**PROBLEM STATEMENT:** Write out the whole listing again, exactly.

**RECORDED INFORMATION:**
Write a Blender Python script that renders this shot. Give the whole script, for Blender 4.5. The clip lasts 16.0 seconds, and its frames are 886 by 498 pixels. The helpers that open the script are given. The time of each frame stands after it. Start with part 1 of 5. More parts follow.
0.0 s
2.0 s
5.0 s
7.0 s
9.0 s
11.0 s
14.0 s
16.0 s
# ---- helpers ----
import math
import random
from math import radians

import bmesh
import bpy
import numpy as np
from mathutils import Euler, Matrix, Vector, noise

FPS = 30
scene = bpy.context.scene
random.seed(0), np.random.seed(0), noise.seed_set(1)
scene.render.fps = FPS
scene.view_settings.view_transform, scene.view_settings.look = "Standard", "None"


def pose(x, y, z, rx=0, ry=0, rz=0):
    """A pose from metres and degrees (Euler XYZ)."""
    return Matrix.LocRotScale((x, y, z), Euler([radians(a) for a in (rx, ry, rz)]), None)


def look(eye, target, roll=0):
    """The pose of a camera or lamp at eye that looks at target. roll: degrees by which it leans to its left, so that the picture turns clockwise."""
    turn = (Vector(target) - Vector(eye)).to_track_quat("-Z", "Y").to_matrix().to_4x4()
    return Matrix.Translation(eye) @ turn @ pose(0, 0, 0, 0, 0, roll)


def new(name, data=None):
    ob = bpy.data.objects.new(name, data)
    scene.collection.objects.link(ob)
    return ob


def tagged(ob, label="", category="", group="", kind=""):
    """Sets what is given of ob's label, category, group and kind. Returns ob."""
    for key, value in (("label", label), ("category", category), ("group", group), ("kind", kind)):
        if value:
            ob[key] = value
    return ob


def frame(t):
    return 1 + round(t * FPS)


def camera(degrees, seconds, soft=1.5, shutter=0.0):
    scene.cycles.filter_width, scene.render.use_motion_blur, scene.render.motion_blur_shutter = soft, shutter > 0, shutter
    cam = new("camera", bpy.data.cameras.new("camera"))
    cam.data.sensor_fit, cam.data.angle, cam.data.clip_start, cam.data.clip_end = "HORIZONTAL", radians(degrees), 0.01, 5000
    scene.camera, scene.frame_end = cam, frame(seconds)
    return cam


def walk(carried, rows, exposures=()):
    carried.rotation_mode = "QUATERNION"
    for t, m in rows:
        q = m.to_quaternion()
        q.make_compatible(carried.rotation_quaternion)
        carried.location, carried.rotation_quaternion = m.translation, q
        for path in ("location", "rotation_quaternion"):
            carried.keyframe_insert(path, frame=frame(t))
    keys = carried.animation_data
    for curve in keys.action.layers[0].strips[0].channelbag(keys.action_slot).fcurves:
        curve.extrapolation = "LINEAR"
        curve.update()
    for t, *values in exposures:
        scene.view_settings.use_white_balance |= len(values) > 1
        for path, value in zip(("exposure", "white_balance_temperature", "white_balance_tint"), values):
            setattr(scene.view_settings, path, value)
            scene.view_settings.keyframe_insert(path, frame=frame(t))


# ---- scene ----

**COMPLETE ANSWER:**
Write a Blender Python script that renders this shot. Give the whole script, for Blender 4.5. The clip lasts 16.0 seconds, and its frames are 886 by 498 pixels. The helpers that open the script are given. The time of each frame stands after it. Start with part 1 of 5. More parts follow.
0.0 s
2.0 s
5.0 s
7.0 s
9.0 s
11.0 s
14.0 s
16.0 s
# ---- helpers ----
import math
import random
from math import radians

import bmesh
import bpy
import numpy as np
from mathutils import Euler, Matrix, Vector, noise

FPS = 30
scene = bpy.context.scene
random.seed(0), np.random.seed(0), noise.seed_set(1)
scene.render.fps = FPS
scene.view_settings.view_transform, scene.view_settings.look = "Standard", "None"


def pose(x, y, z, rx=0, ry=0, rz=0):
    """A pose from metres and degrees (Euler XYZ)."""
    return Matrix.LocRotScale((x, y, z), Euler([radians(a) for a in (rx, ry, rz)]), None)


def look(eye, target, roll=0):
    """The pose of a camera or lamp at eye that looks at target. roll: degrees by which it leans to its left, so that the picture turns clockwise."""
    turn = (Vector(target) - Vector(eye)).to_track_quat("-Z", "Y").to_matrix().to_4x4()
    return Matrix.Translation(eye) @ turn @ pose(0, 0, 0, 0, 0, roll)


def new(name, data=None):
    ob = bpy.data.objects.new(name, data)
    scene.collection.objects.link(ob)
    return ob


def tagged(ob, label="", category="", group="", kind=""):
    """Sets what is given of ob's label, category, group and kind. Returns ob."""
    for key, value in (("label", label), ("category", category), ("group", group), ("kind", kind)):
        if value:
            ob[key] = value
    return ob


def frame(t):
    return 1 + round(t * FPS)


def camera(degrees, seconds, soft=1.5, shutter=0.0):
    scene.cycles.filter_width, scene.render.use_motion_blur, scene.render.motion_blur_shutter = soft, shutter > 0, shutter
    cam = new("camera", bpy.data.cameras.new("camera"))
    cam.data.sensor_fit, cam.data.angle, cam.data.clip_start, cam.data.clip_end = "HORIZONTAL", radians(degrees), 0.01, 5000
    scene.camera, scene.frame_end = cam, frame(seconds)
    return cam


def walk(carried, rows, exposures=()):
    carried.rotation_mode = "QUATERNION"
    for t, m in rows:
        q = m.to_quaternion()
        q.make_compatible(carried.rotation_quaternion)
        carried.location, carried.rotation_quaternion = m.translation, q
        for path in ("location", "rotation_quaternion"):
            carried.keyframe_insert(path, frame=frame(t))
    keys = carried.animation_data
    for curve in keys.action.layers[0].strips[0].channelbag(keys.action_slot).fcurves:
        curve.extrapolation = "LINEAR"
        curve.update()
    for t, *values in exposures:
        scene.view_settings.use_white_balance |= len(values) > 1
        for path, value in zip(("exposure", "white_balance_temperature", "white_balance_tint"), values):
            setattr(scene.view_settings, path, value)
            scene.view_settings.keyframe_insert(path, frame=frame(t))


# ---- scene ----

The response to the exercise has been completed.